TURKEY LIVERS DELUXE


For my turkey gravy, I do not use the giblets but usually grill them directly while cooking the turkey…somewhat of an appetizer for the chef or lucky ones standing around the grill.


This year the deeply colored livers from the organic, vegetable-fed turkey I thought needed some extra special treatment. So delicate to the touch, the tender morsels would not have a chance against a blazing hot grill.


As my turkey was soaking away in its apple brine I decided the livers would be my Pre-Thanksgiving Dinner. And, oh boy, I was not disappointed. This was my preparation.

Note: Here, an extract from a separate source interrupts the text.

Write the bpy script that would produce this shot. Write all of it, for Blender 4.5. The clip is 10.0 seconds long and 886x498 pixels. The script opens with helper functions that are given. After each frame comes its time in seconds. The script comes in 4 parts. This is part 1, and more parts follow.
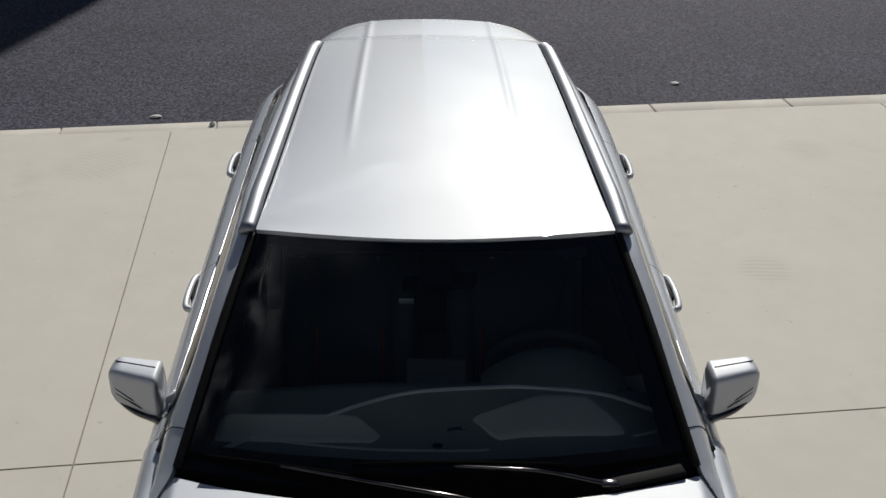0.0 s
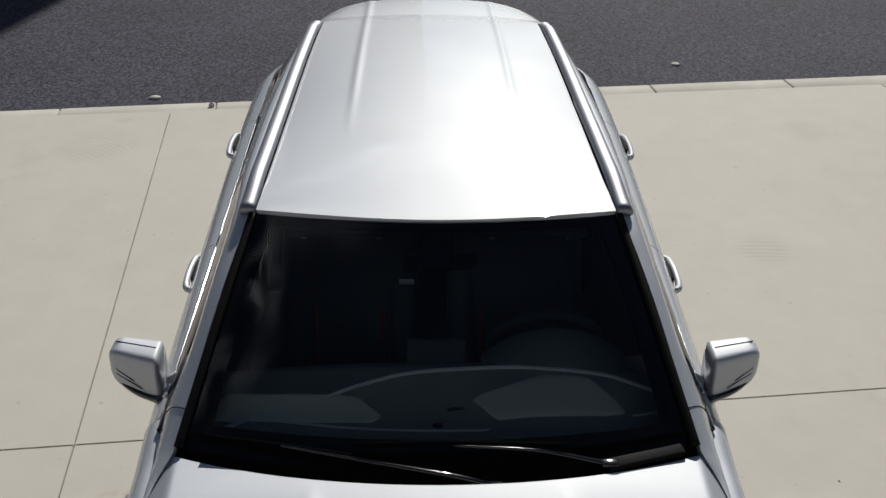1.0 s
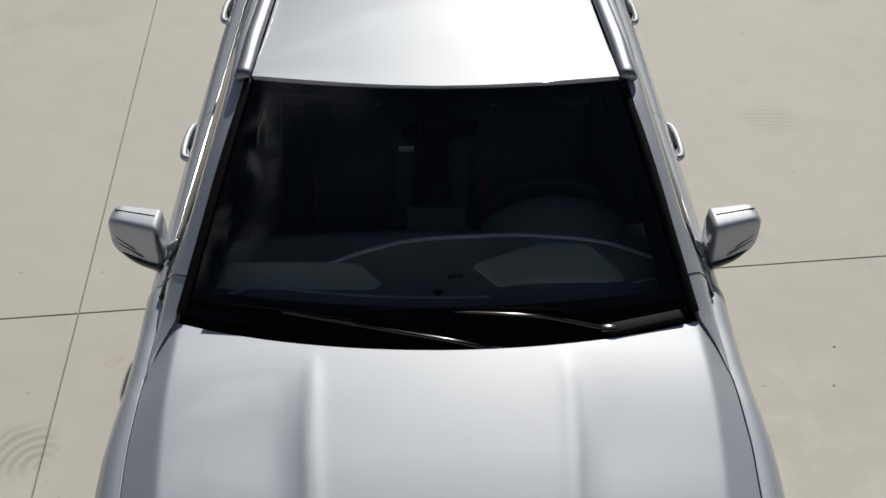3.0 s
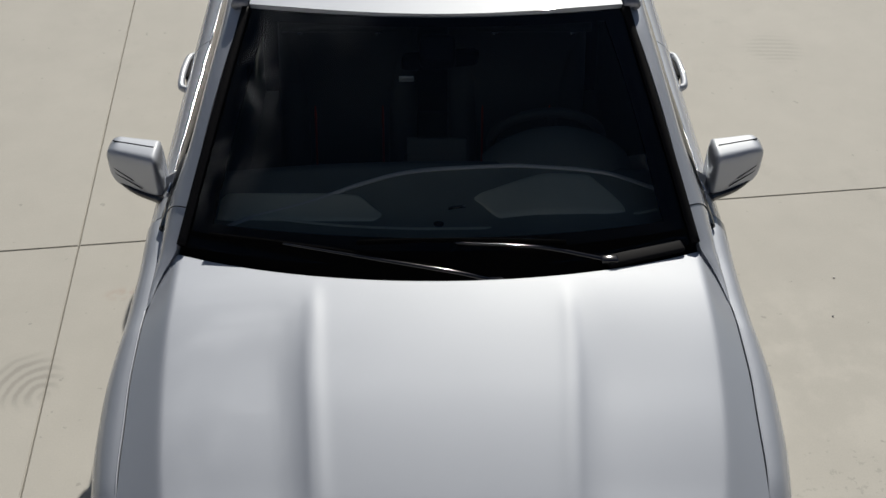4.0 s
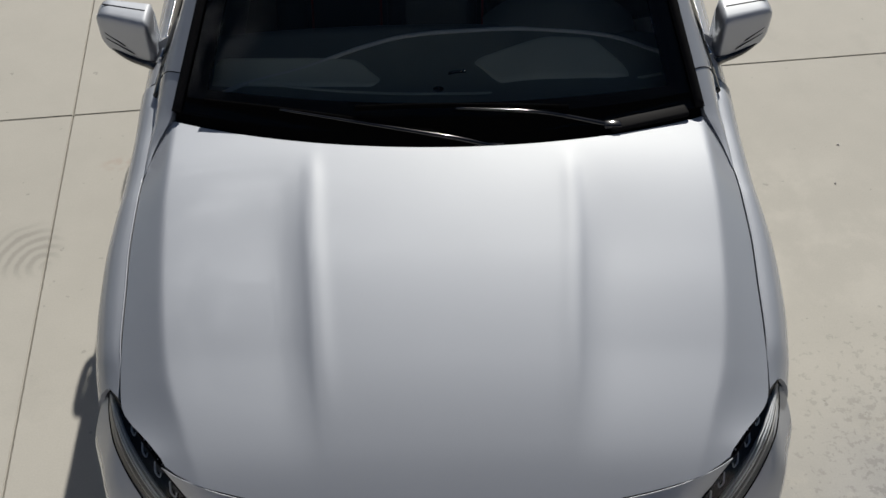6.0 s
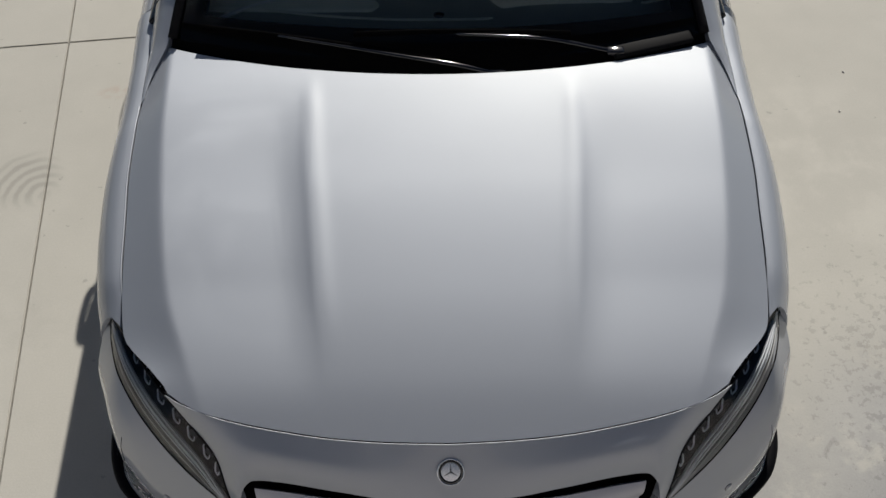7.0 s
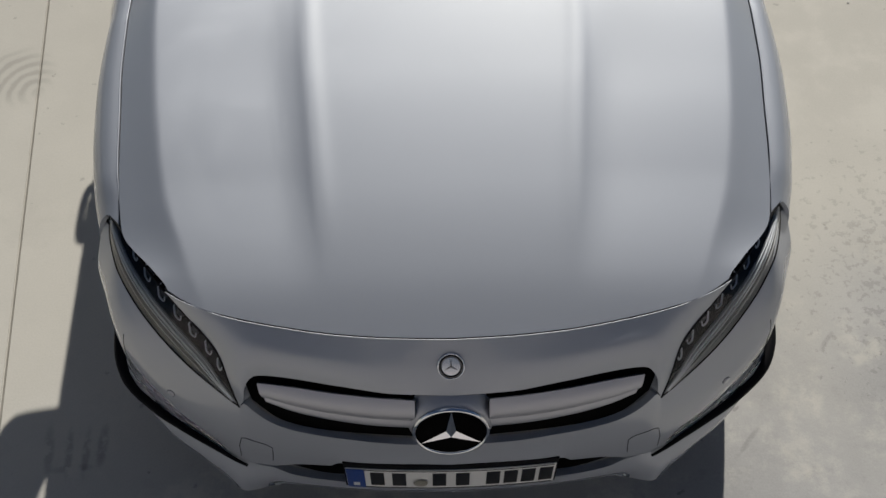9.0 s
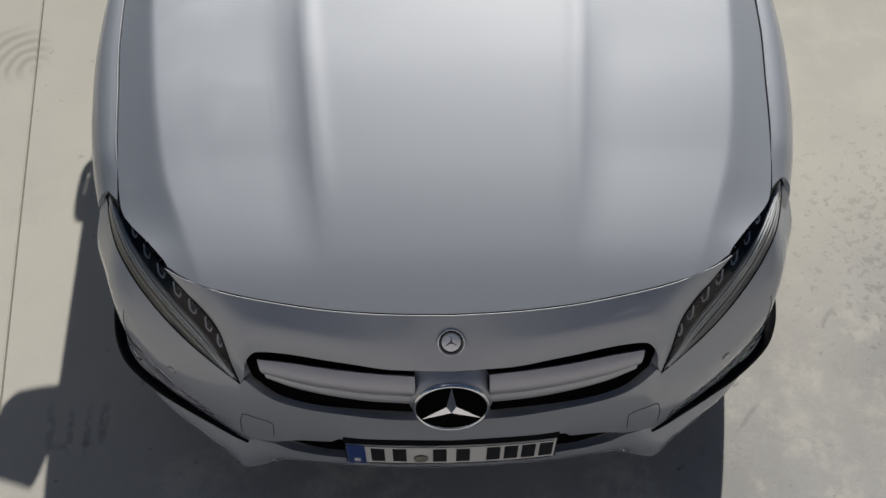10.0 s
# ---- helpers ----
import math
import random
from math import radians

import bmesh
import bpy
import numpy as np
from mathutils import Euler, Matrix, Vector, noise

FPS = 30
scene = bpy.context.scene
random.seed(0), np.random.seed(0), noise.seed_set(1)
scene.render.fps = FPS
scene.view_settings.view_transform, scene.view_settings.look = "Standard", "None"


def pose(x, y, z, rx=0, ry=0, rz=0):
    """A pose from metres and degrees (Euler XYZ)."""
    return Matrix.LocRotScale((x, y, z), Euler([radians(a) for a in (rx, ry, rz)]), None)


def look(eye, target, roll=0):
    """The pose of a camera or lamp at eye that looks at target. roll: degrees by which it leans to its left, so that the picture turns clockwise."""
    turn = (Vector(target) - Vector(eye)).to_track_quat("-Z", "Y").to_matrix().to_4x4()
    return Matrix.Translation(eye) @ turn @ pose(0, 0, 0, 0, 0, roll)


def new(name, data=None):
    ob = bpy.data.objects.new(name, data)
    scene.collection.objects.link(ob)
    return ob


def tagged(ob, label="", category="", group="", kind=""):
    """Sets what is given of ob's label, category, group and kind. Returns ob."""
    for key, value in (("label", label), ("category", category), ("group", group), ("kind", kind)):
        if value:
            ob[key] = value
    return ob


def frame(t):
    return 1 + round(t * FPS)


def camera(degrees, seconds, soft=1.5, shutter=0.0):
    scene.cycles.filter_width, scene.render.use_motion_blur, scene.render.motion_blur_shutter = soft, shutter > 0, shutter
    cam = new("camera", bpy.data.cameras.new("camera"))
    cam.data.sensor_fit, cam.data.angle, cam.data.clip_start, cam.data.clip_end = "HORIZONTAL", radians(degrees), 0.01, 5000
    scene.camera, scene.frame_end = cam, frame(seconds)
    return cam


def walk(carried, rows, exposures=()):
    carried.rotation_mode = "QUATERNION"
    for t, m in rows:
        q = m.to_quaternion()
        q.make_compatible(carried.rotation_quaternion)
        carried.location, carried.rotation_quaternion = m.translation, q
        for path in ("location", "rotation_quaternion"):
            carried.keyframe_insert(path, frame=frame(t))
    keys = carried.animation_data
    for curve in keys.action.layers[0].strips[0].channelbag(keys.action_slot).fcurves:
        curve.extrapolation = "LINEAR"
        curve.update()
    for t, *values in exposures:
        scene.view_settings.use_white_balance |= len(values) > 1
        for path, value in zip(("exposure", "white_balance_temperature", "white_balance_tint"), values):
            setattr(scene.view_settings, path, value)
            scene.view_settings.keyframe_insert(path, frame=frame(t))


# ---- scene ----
cam = camera(46.906, 10.0)
# seconds, eye, turn to the left, tilt, lean
PATH = [
    (0.0, -0.0564, -0.9201, 2.9424, -1.561, -28.917, 0.893),
    (0.5, -0.0577, -0.9210, 2.9412, -1.581, -29.228, 0.913),
    (1.0, -0.0586, -0.9198, 2.9374, -1.606, -29.938, 0.923),
    (1.5, -0.0587, -0.9173, 2.9317, -1.632, -31.765, 0.918),
    (2.0, -0.0589, -0.9136, 2.9252, -1.663, -33.643, 0.897),
    (2.5, -0.0580, -0.9095, 2.9164, -1.703, -35.285, 0.864),
    (4.0, -0.0576, -0.9046, 2.9025, -1.754, -40.843, 0.821),
    (4.5, -0.0577, -0.9010, 2.8936, -1.808, -42.556, 0.780),
    (5.0, -0.0593, -0.8988, 2.8879, -1.859, -44.335, 0.745),
    (5.5, -0.0596, -0.8992, 2.8785, -1.906, -46.035, 0.717),
    (7.0, -0.0591, -0.8950, 2.8611, -1.950, -51.863, 0.688),
    (7.5, -0.0591, -0.8937, 2.8559, -1.976, -53.528, 0.668),
    (8.0, -0.0582, -0.8926, 2.8496, -2.002, -55.104, 0.631),
    (8.5, -0.0579, -0.8927, 2.8453, -2.024, -56.329, 0.587),
    (9.0, -0.0579, -0.8911, 2.8411, -2.037, -57.491, 0.543),
    (9.5, -0.0577, -0.8933, 2.8373, -2.044, -58.179, 0.499),
    (10.0, -0.0577, -0.8938, 2.8337, -2.049, -58.681, 0.452),
]


def aim(x, y, z, yaw, pitch, roll):
    a, b = radians(yaw), radians(pitch)
    way = Vector((-math.sin(a) * math.cos(b), math.cos(a) * math.cos(b), math.sin(b)))
    return look((x, y, z), Vector((x, y, z)) + way, roll)


EXPOSURES = [(0.0, 0.05), (10.0, 0.05)]
walk(cam, [(r[0], aim(*r[1:])) for r in PATH], EXPOSURES)

# ---- sky and sun ----
SUN = Vector((0.316, 1.45, 1.03)).normalized()
world = bpy.data.worlds.new("world")
scene.world = world
world.use_nodes = True
wn, wl = world.node_tree.nodes, world.node_tree.links
background = wn["Background"]
sky = wn.new("ShaderNodeTexSky")
sky.sky_type, sky.sun_disc = "NISHITA", False
sky.sun_elevation = math.asin(SUN.z)
sky.sun_rotation = math.atan2(SUN.x, SUN.y)
sky.air_density, sky.dust_density, sky.ozone_density = 1.0, 0.5, 3.0
coord = wn.new("ShaderNodeTexCoord")
cloud = wn.new("ShaderNodeTexNoise")
cloud.inputs["Scale"].default_value, cloud.inputs["Detail"].default_value, cloud.inputs["Roughness"].default_value = 2.6, 8, 0.62
cloud_ramp = wn.new("ShaderNodeValToRGB")
cloud_ramp.color_ramp.elements[0].position, cloud_ramp.color_ramp.elements[1].position = 0.44, 0.70
cloud_mix = wn.new("ShaderNodeMix")
cloud_mix.data_type = "RGBA"
cloud_mix.inputs["B"].default_value = (8.8, 9.5, 10.6, 1)
wl.new(coord.outputs["Generated"], cloud.inputs["Vector"])
# more cloud low in the sky than overhead
slope = wn.new("ShaderNodeVectorMath")
slope.operation = "DOT_PRODUCT"
slope.inputs[1].default_value = (-0.05, -0.08, -0.24)
cover = wn.new("ShaderNodeMath")
wl.new(coord.outputs["Generated"], slope.inputs[0])
wl.new(slope.outputs["Value"], cover.inputs[0])
wl.new(cloud.outputs["Fac"], cover.inputs[1])
wl.new(cover.outputs[0], cloud_ramp.inputs["Fac"])
wl.new(cloud_ramp.outputs["Color"], cloud_mix.inputs["Factor"])
wl.new(sky.outputs["Color"], cloud_mix.inputs["A"])


def world_span(value, lo, hi, out0, out1):
    t = wn.new("ShaderNodeMapRange")
    t.interpolation_type = "SMOOTHSTEP"
    wl.new(value, t.inputs["Value"])
    for key, val in zip(("From Min", "From Max", "To Min", "To Max"), (lo, hi, out0, out1)):
        t.inputs[key].default_value = val
    return t.outputs["Result"]


def world_vector(op, value, fixed):
    t = wn.new("ShaderNodeVectorMath")
    t.operation = op
    wl.new(value, t.inputs[0])
    if fixed:
        t.inputs[1].default_value = fixed
    return t.outputs["Value" if op == "LENGTH" else "Vector"]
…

1 large onion, peeled and chopped into bite size pieces
1 large pepper, cored and chopped into bite size pieces
Turkey livers, sliced into bite size pieces
All purpose flour, for dusting
Salt
Freshly ground pepper
Extra virgin olive oil
Red wine, dry


Using about 1/2 cup flour seasoned with 1/2 teaspoon salt and 1/2 teaspoon freshly ground pepper (more if you need it) toss the livers so that they are  completely coated. Set aside.


In a medium skillet, heat 2 tablespoons of olive oil on medium high. Sauté the onions until slightly browned and place in a bowl. Sauté the peppers until translucent and place in the bowl with the onion. You will probably need another 1-2 tablespoons of olive oil to sauté the livers on all sides until totally crispy. Place in bowl with the onions and peppers.


Deglaze the pan (still on medium high heat) with the red wine, enough to cover the bottom of the pan. Scrape up the bits of fond (leftover bits) while whisking the wine…it will make a thin gravy. If you like a thicker gravy you can add a little extra flour to make a roux, browning it before adding the wine. (Uncooked flour in rouxs taste awful!) Hint: if it gets lumpy you can always strain it.


Add the onion, pepper mixture to gravy, checking for seasoning. I love the taste of salt and pepper that just makes the dish “Pop”! So, I am always adding more than most.


You could serve this over grits, rice, mashed potatoes. For me, it was perfect as a stand alone. You could also substitute chicken livers. Serves 2.